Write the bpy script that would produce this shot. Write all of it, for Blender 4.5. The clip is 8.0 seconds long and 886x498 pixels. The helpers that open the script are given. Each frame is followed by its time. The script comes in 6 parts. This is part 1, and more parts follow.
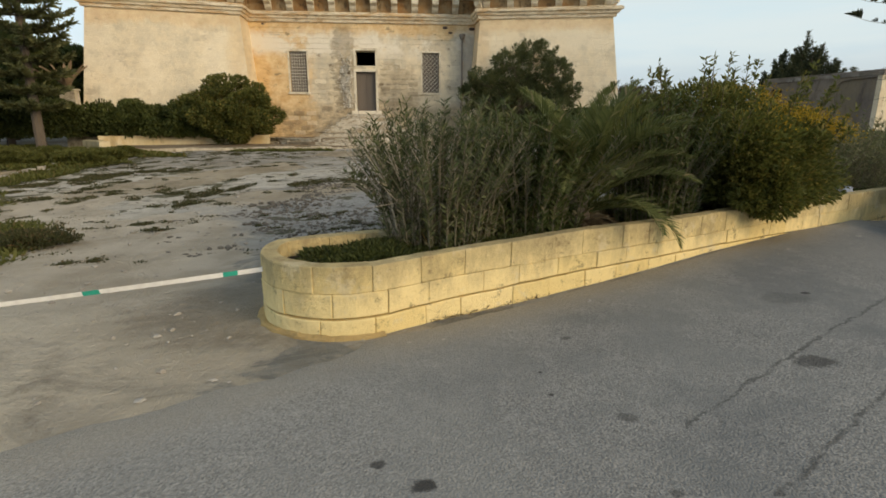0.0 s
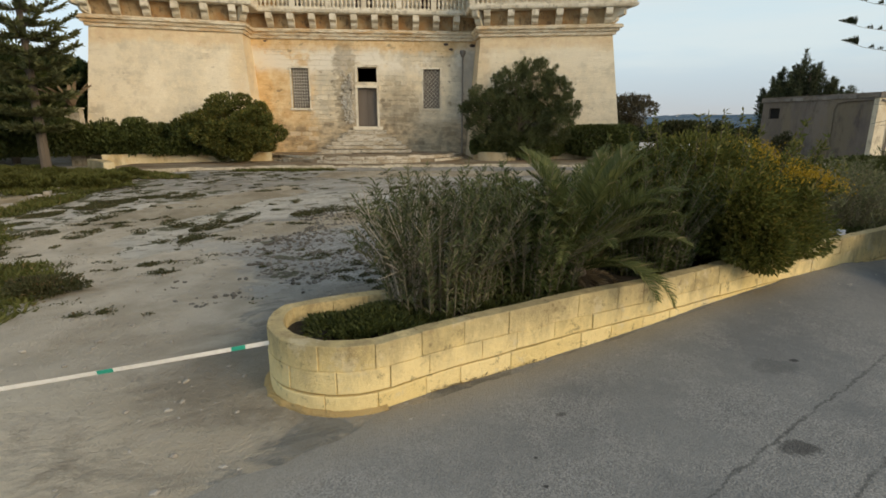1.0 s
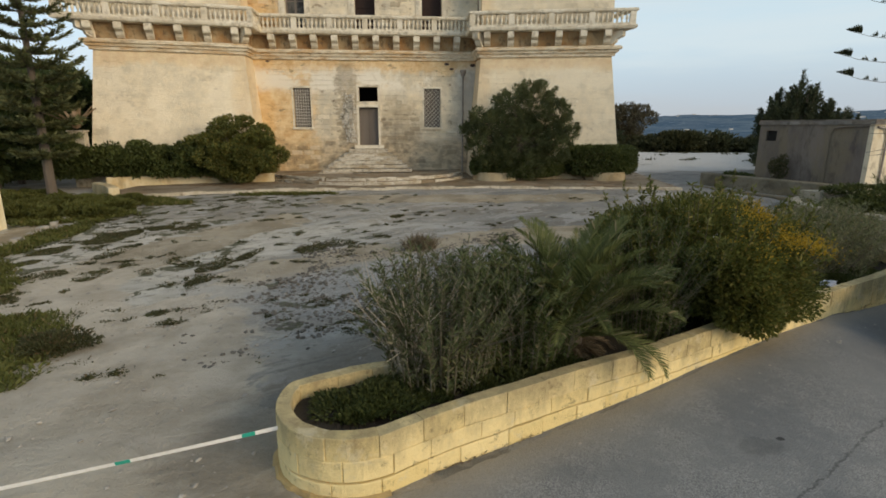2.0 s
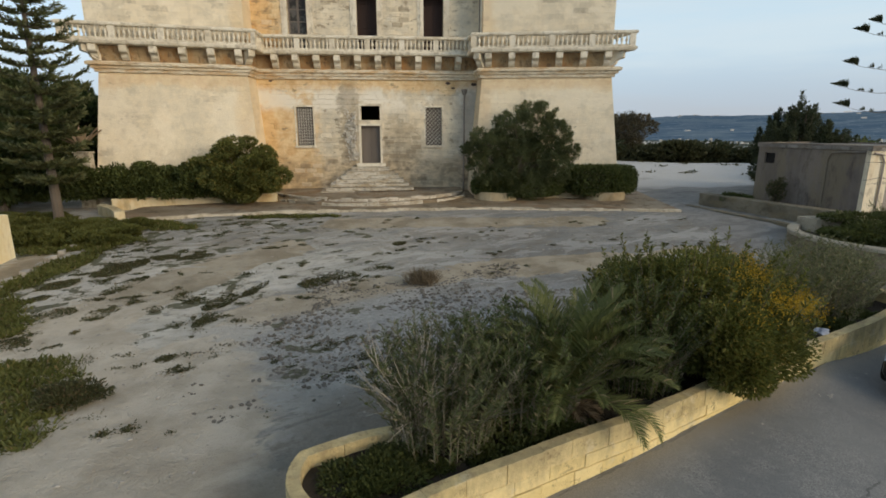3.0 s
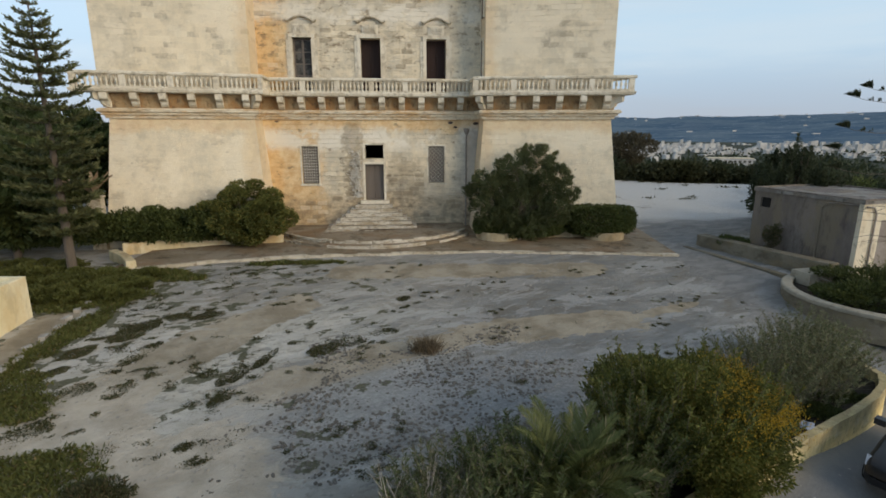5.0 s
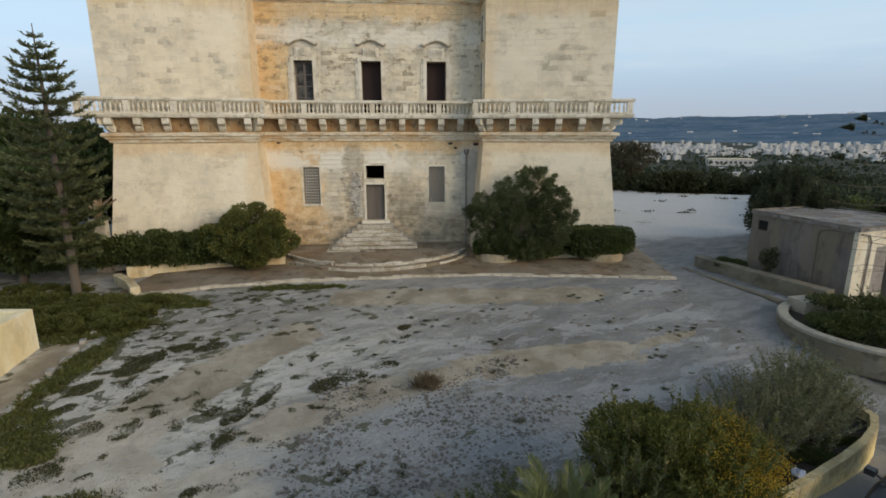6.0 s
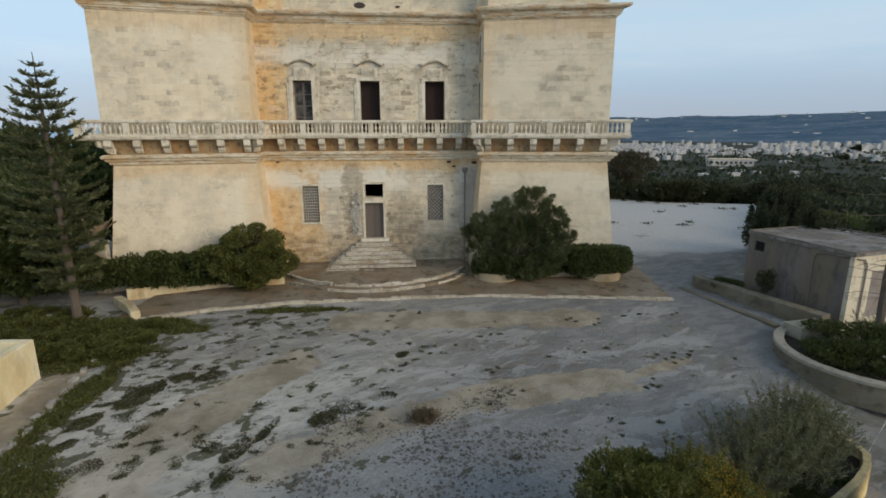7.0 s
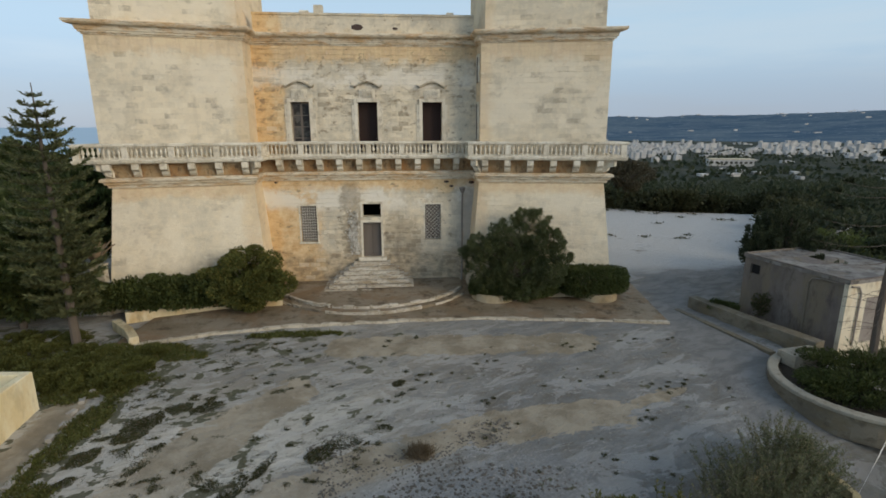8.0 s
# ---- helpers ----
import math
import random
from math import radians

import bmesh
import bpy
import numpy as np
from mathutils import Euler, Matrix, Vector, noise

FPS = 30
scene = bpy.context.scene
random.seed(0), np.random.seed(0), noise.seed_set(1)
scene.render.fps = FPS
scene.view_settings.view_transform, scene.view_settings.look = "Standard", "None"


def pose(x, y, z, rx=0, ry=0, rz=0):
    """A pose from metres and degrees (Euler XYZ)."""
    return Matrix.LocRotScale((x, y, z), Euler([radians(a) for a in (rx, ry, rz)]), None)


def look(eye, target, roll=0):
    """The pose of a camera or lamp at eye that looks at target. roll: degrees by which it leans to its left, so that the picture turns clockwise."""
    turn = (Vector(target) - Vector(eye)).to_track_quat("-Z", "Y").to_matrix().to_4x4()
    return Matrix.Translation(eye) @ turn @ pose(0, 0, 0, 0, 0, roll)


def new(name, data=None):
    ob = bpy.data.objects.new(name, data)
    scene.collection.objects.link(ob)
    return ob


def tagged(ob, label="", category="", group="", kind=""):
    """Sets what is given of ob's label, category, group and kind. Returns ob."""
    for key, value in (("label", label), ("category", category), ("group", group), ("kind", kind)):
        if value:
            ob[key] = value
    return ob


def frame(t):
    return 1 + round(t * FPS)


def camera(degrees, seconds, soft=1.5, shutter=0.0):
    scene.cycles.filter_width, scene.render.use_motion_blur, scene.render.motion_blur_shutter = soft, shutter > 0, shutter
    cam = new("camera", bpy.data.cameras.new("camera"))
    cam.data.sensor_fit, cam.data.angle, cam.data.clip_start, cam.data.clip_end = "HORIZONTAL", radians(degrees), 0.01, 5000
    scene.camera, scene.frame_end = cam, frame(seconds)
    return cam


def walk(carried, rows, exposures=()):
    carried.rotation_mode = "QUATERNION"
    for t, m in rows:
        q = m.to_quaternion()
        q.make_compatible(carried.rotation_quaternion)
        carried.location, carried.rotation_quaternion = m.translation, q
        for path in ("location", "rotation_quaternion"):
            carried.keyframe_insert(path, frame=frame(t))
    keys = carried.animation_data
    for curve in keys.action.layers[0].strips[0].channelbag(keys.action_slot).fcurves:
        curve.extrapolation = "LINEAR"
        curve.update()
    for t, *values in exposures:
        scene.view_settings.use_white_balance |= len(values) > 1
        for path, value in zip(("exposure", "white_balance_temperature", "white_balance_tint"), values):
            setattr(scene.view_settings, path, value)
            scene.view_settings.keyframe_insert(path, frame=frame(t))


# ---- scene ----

--

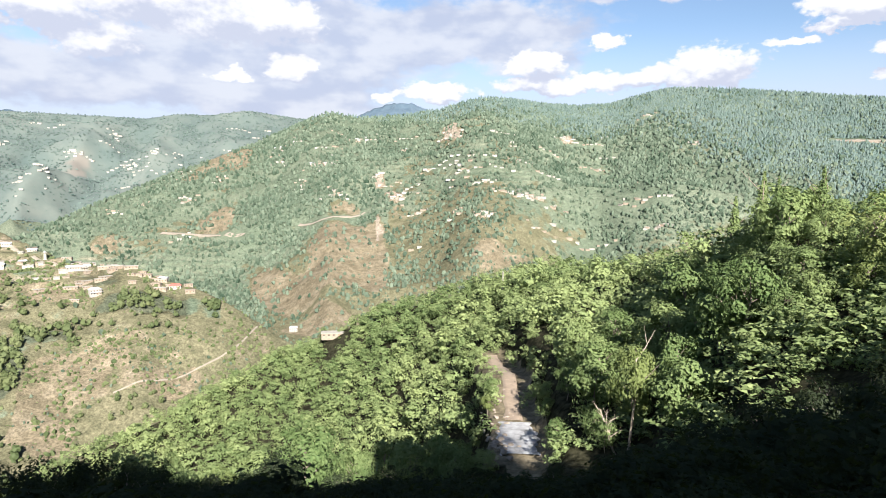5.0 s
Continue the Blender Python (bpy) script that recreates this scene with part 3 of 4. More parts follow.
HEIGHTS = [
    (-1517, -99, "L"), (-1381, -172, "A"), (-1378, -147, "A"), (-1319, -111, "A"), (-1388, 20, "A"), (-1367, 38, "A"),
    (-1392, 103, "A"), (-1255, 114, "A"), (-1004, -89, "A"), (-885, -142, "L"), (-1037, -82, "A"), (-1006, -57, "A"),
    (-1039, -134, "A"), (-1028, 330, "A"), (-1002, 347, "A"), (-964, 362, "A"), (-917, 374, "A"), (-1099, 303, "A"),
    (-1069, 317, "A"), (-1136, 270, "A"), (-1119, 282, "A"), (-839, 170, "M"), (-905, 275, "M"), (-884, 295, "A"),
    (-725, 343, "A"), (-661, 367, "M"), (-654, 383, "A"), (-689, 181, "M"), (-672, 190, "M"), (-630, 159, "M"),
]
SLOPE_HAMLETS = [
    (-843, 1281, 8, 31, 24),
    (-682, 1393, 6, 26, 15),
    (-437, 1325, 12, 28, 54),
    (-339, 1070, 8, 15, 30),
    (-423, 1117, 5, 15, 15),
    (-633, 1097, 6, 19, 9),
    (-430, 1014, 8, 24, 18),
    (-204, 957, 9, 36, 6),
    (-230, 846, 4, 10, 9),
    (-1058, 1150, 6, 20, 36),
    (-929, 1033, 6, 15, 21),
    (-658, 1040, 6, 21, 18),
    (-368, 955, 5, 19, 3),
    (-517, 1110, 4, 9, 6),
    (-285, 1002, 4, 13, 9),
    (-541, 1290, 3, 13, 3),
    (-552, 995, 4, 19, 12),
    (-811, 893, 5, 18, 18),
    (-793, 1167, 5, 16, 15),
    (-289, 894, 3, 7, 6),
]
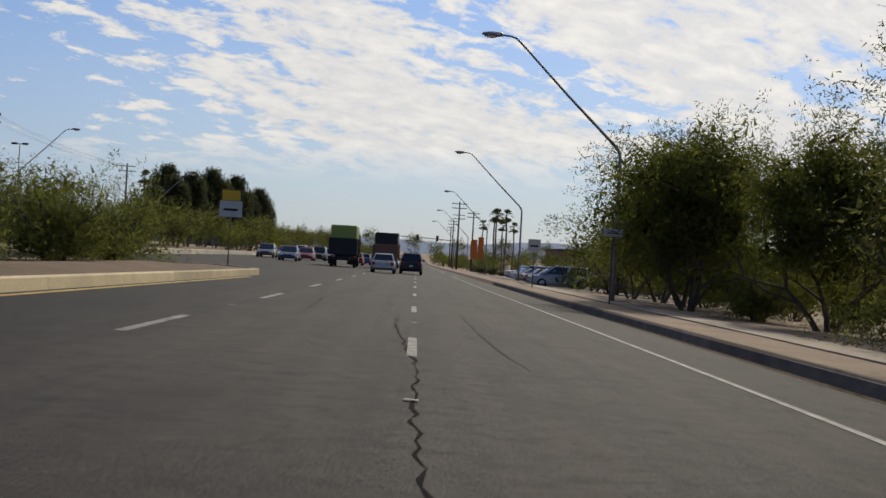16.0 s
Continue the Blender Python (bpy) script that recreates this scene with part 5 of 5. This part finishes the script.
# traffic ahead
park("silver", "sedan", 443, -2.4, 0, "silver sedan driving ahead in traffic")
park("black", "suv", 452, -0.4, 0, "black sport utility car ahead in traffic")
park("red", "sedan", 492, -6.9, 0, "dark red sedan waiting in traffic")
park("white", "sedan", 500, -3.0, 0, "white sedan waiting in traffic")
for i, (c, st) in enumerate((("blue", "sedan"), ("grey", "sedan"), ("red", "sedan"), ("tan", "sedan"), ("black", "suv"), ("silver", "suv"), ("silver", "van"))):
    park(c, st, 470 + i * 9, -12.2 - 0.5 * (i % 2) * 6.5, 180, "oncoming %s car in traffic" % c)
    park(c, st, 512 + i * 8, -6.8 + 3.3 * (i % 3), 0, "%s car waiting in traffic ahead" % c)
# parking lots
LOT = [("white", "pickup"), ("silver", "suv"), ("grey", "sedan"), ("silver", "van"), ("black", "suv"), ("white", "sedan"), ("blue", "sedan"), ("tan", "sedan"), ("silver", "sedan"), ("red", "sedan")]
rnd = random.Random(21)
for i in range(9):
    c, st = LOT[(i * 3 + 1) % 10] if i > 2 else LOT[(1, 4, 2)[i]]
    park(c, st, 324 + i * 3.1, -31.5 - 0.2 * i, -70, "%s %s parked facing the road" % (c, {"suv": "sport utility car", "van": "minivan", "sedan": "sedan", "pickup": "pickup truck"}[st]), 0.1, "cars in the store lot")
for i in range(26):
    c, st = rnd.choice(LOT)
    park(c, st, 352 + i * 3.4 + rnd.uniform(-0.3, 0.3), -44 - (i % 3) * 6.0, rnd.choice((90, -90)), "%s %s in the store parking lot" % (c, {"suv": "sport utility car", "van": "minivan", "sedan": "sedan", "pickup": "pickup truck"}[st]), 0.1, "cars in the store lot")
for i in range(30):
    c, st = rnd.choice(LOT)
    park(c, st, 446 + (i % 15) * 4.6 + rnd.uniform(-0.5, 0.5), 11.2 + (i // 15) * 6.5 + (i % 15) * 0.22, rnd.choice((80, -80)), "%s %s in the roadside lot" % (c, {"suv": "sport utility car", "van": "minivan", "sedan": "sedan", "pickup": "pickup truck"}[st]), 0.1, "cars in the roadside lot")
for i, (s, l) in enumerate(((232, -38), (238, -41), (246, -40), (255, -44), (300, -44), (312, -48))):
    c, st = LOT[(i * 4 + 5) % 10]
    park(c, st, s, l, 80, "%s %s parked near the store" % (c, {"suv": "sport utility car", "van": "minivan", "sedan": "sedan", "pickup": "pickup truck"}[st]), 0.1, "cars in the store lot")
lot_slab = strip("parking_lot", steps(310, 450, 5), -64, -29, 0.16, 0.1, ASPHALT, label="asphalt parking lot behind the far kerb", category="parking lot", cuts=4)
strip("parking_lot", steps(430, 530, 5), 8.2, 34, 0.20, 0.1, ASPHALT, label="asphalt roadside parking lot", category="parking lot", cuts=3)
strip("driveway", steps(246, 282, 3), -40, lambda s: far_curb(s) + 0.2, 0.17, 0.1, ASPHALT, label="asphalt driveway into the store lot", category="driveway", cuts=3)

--

### [Task brief]
Within the records, how many lines include "objects"? The answer is the number and nothing else.

### [Response for this exercise]
2